Now I'm ready just to eat. I've quit two of my jobs, transitioned one of the
others, and set the other three up as best I can. (I wasn't kidding about the
cake.) I've done all this because, while I do eventually want to integrate
whatever it is I learn out there in the monastery, first I want to go out and
learn it. I want to get serious, and I want to encourage you who've read this
far to get serious too, whatever it is that's most important to you.
Integration is the final stage, but not the proximate one. First, you must
change your life.
zbird
This was very thoughtful and hard-hitting. In general it makes sense to avoid any spiritual path that promises you your cake and asks for nothing.

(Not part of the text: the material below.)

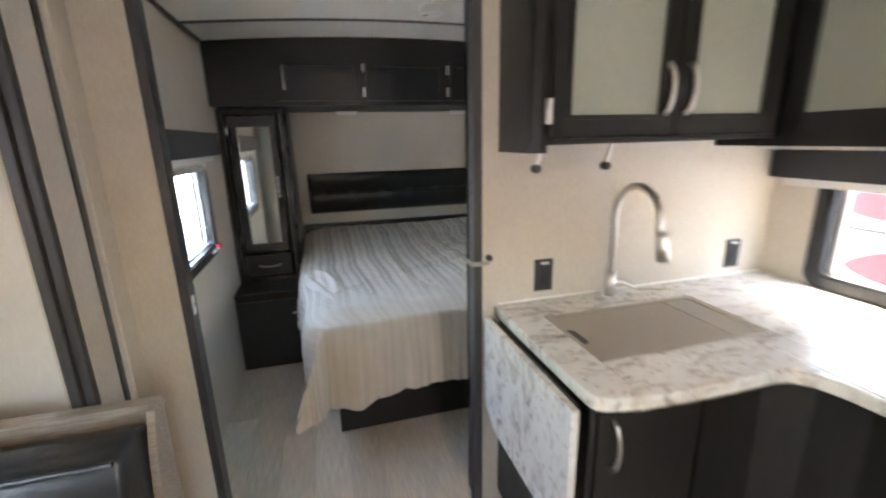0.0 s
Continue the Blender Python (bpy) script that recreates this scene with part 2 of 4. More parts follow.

I wish you the best of luck in your meditation retreat, and hope you return to this forum to share your thoughts afterward.
--Z
Nicolas
Yes......
but
but
but
but
but....
thats me......
Seth
Good luck on your retreat, Jay. In a sense, you echo why Tibetan practice emphasizes long (1-3+ year) solo retreats that includes contemplative techniques that most laypeople wouldn't do outside of that time period. You've got to really commit yourself for a long period of time in order to retool the operating system, as it were. And I agree that the majority of people active "in the world" (myself included) delude themselves into thinking that they can integrate whatever petty insights they glimpse on the path with minimal maintenance in a distracting world.
At the same time, you make me wonder about the capacity of the human psyche to trick itself into thinking it can ever "get it," as well as the traditional Mahayana estimate that it takes three incalculable eons in order to attain full awakening. Is it possible to actually experience awakening in this life, or is it something that also depends on things we're not able to control as humans?